А когда была готова первая партитура — это была небольшая увертюра к драме Островского «Гроза», написанная летом 1864 года, — он не решился сам вручить ее Антону Рубинштейну, а поручил это Герману Ларошу, сокурснику, с которым у него завязалась сердечная дружба. Он был на пять лет младше Чайковского, чрезвычайно талантлив, чрезвычайно ленив и чрезвычайно добродушен. У него были железные нервы. Он взялся передать партитуру своего друга маэстро Рубинштейну. Маэстро Рубинштейн бушевал. Оркестровка была, по его мнению, до безобразия экстравагантной. А ведь всего за два месяца до этого он ругал своего ученика за излишнюю «сдержанность» и «корректность».
Год спустя, летом 1865 года, было впервые публично исполнено произведение Чайковского. К тому времени сестра Саша уже вышла замуж. Петр Ильич провел лето у нее в Каменке, под Киевом. В Каменке гостил с гастролями Иоганн Штраус, именуемый королем венского вальса. Ларош и несколько петербургских друзей показали ему «Танец девушек», композицию молодого Чайковского. Она понравилась королю вальса, и он включил ее в свою программу. Тот факт, что его произведение впервые было исполнено в России Иоганном Штраусом, всегда казался Петру Ильичу прелестным и многозначительным стечением обстоятельств. Король венского вальса представил его российской публике, а он, Чайковский, ввел вальс в русскую музыку. Он обожал вальс и остался верен ему до конца.

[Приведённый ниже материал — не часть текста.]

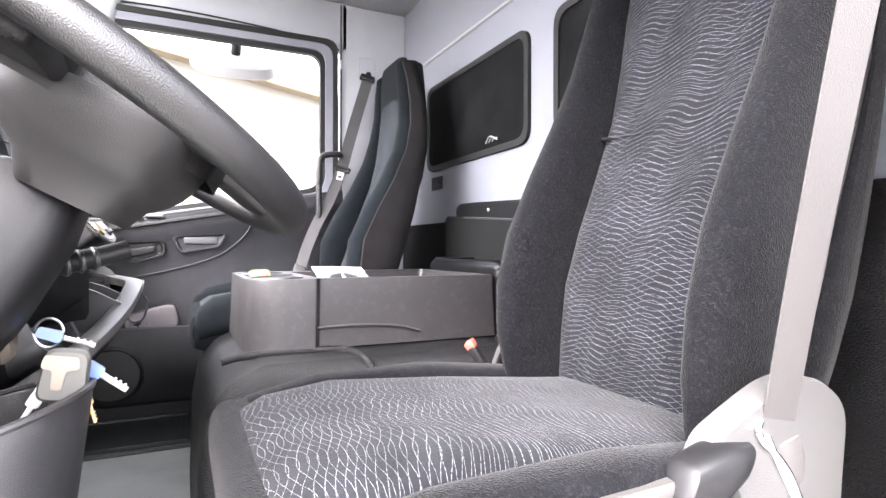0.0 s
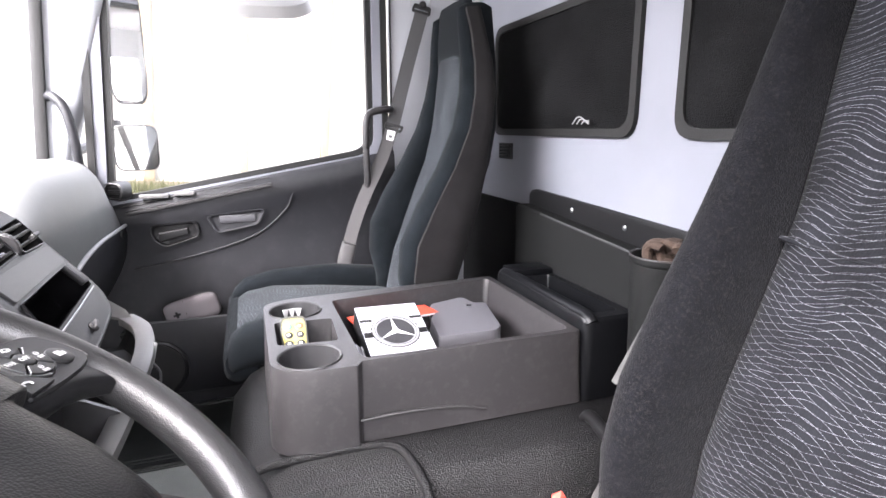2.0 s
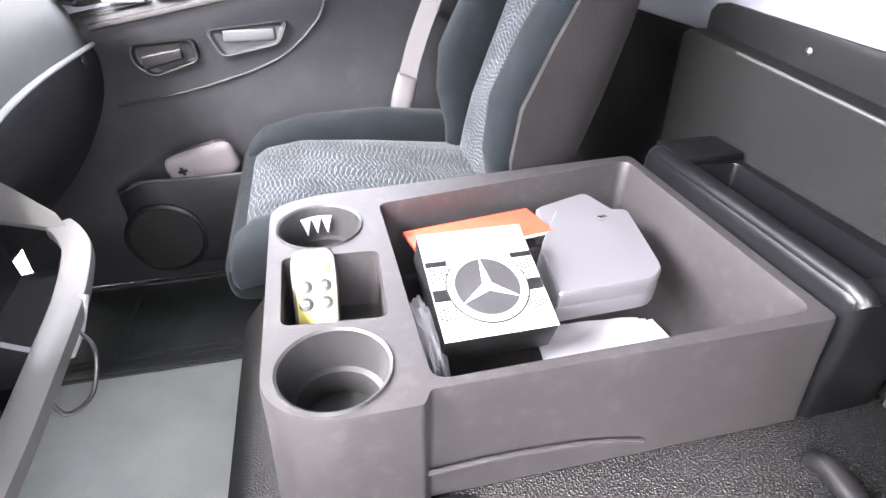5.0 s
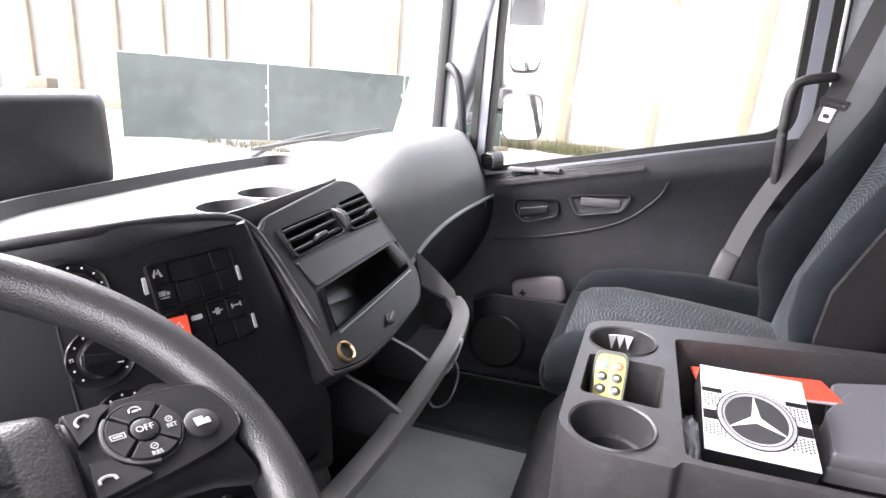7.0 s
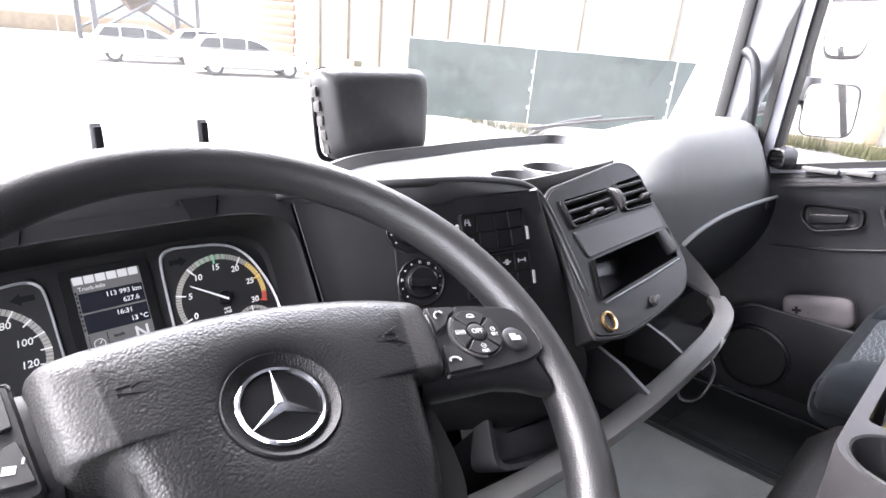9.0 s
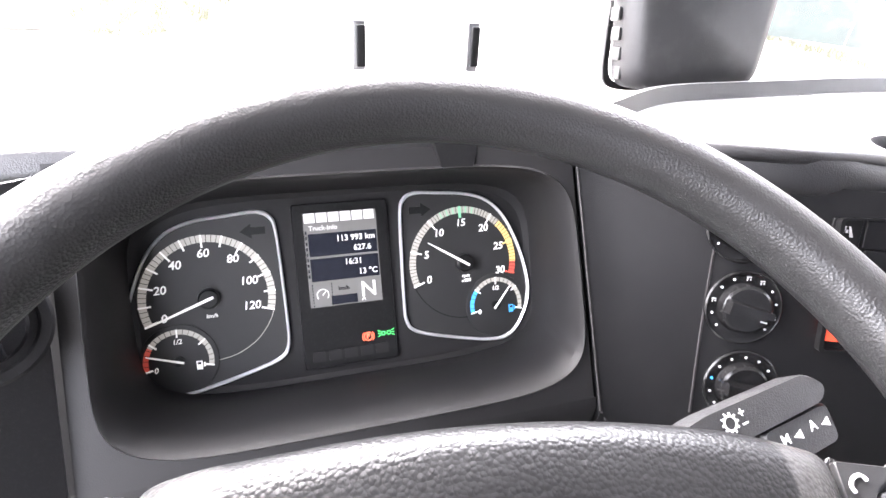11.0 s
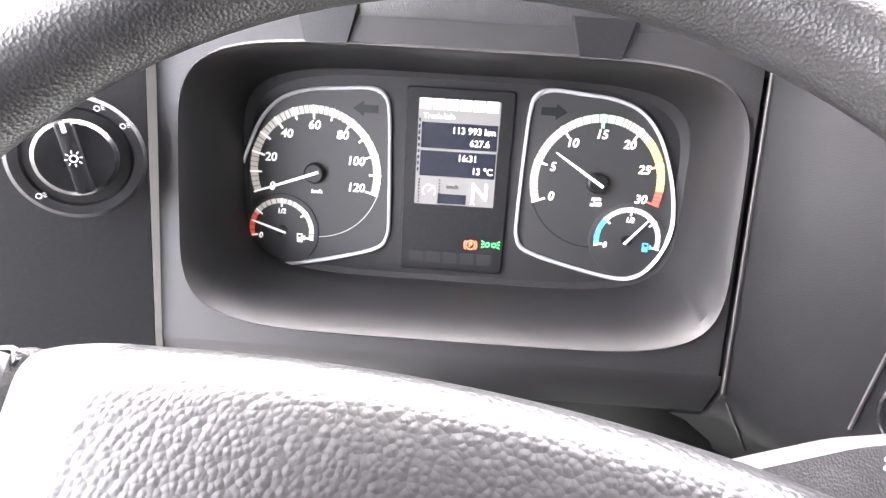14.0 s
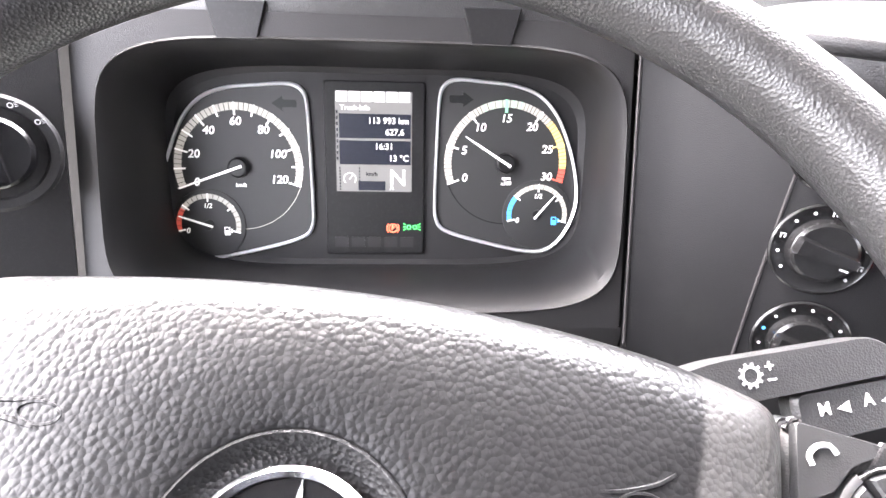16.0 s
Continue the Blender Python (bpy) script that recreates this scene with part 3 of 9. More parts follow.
def wall_vent():
    th = thing("wall_vent", "small black slotted vent in the white rear wall", "vent", (REAR, 1.95, 1.075))
    bm = bm_new()
    m = basis((0, 0, 0), (0, 1, 0), (0, 0, 1))
    frame_ring(bm, m, round_poly([(-0.045, -0.025), (0.045, -0.025), (0.045, 0.025), (-0.045, 0.025)], 0.004),
               round_poly([(-0.04, -0.02), (0.04, -0.02), (0.04, 0.02), (-0.04, 0.02)], 0.003), 0.0, -0.006)
    part("frame", bm, PL_BLACK, th)
    bm = bm_new()
    box(bm, (0, 0, -0.0015), (0.08, 0.04, 0.003), m=m)
    part("backing", bm, RUBBER, th)
    for k in range(4):
        bm = bm_new()
        box(bm, (0, -0.015 + 0.01 * k, -0.005), (0.08, 0.004, 0.006), 0.001, m=m)
        part("slat", bm, PL_BLACK, th)


wall_vent()

bm = bm_new()
box(bm, (0.03, 1.27, FLOOR - 0.02), (1.9, 2.16, 0.04), 0.004)
tagged(part("floor", bm, RUBBER_MAT), "worn grey-green rubber cab floor", "floor", kind="structure")
bm = bm_new()
box(bm, (0.2, 1.275, ROOF + 0.02), (1.62, 2.2, 0.04), 0.01)
tagged(part("ceiling", bm, HEADLINER), "pale grey headliner cloth", "ceiling", kind="structure")
bm = bm_new()
box(bm, (-0.82, 1.275, 0.33), (0.04, 2.16, 1.02), 0.004)
tagged(part("wall_front", bm, PL_BLACK), "dark firewall under the dashboard", "wall", kind="structure")


def side_wall(y, out, label):
    """The fixed side wall behind the door, and the sill and header round the door opening."""
    bm = bm_new()
    t = 0.05 * out
    box(bm, (0.815, y + t / 2, 1.03), (0.29, 0.05, 1.66), 0.008)
    box(bm, (0.15, y + t / 2, 1.765), (1.1, 0.05, 0.21), 0.008)
    return tagged(part("wall_passenger" if out > 0 else "wall_driver", bm, PL_PILLAR), label, "wall", kind="structure")


side_wall(DOOR_Y, 1, "pale painted side wall behind the passenger door")
side_wall(SIDE_Y, -1, "grey trimmed pillar behind the driver's door opening")

for pts, r in ((((0.66, 2.293, 1.66), (0.40, 2.293, 1.70), (0.0, 2.293, 1.715), (-0.25, 2.293, 1.70)), 0.003), (((0.668, 2.295, 1.62), (0.668, 2.295, 1.85)), 0.003), (((0.668, 2.293, 0.6), (0.668, 2.293, 1.58)), 0.003)):
    bm = bm_new()
    tube(bm, spline(pts, 6) if len(pts) > 2 else pts, r, 6)
    tagged(part("trim", bm, RUBBER), "dark seam between the side trim panels", "trim", kind="structure")

# windscreen and pillars


def ws_point(y, k):
    """A point of the windscreen: k = 0 at its lower edge, 1 at its upper edge."""
    s = abs(y - 1.275) / 1.04
    return Vector((-0.68 + 0.13 * s ** 3 + 0.30 * k, y, 1.0 + 0.02 * s ** 2 + 0.84 * k))


bm = bm_new()
grid(bm, [[ws_point(0.24 + 2.07 * i / 24, k / 6) for i in range(25)] for k in range(-1, 7)])
g = tagged(part("window_1", bm, GLASS), "clear curved windscreen", "windscreen", kind="structure")
g.visible_shadow = False
for yy, s in ((2.30, 1), (0.25, -1)):
    bm = bm_new()
    rows = []
    for k in range(9):
        f = k / 8
        p = ws_point(yy, f)
        wd = 0.11 - 0.02 * f
        rows.append(sup(p + Vector((wd * 0.9, 0.012 * s, 0)), Vector((wd, 0.0, 0.0)), Vector((0.01, 0.038, 0)), 5, 20))
    skin(bm, rows)
    tagged(part("pillar_trim", bm, PL_PILLAR), "pale grey windscreen pillar trim", "pillar", kind="structure")
bm = bm_new()
tube(bm, [ws_point(0.22 + 2.1 * i / 20, 1.0) + Vector((0.01, 0, 0.0)) for i in range(21)], 0.03, 10)
tagged(part("trim", bm, PL_PILLAR), "grey header trim over the windscreen", "trim", kind="structure")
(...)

Осенью того же года Петр Ильич сдал выпускной экзамен в консерватории, между прочим, без особых отличий. Заданием, поставленным Антоном Рубинштейном на экзамене, было сочинение «Гимна радости». Петр Ильич остался крайне недоволен своей композицией и так ее стыдился, что не захотел присутствовать на публичном ее исполнении. Серебряная выпускная медаль и краткая похвальная грамота были доставлены ему на дом. Цезарь Кюи, композитор и литературный рупор новой российской национальной музыкальной школы, тогда впервые столкнувшийся с Чайковским, с которым ему впоследствии предстояли частые и яростные схватки, писал: «Выпускник консерватории господин Чайковский совершенно бездарен», в то время как Герман Ларош восклицал: «Я говорю вам совершенно откровенно: вы самый большой музыкальный талант современной России!»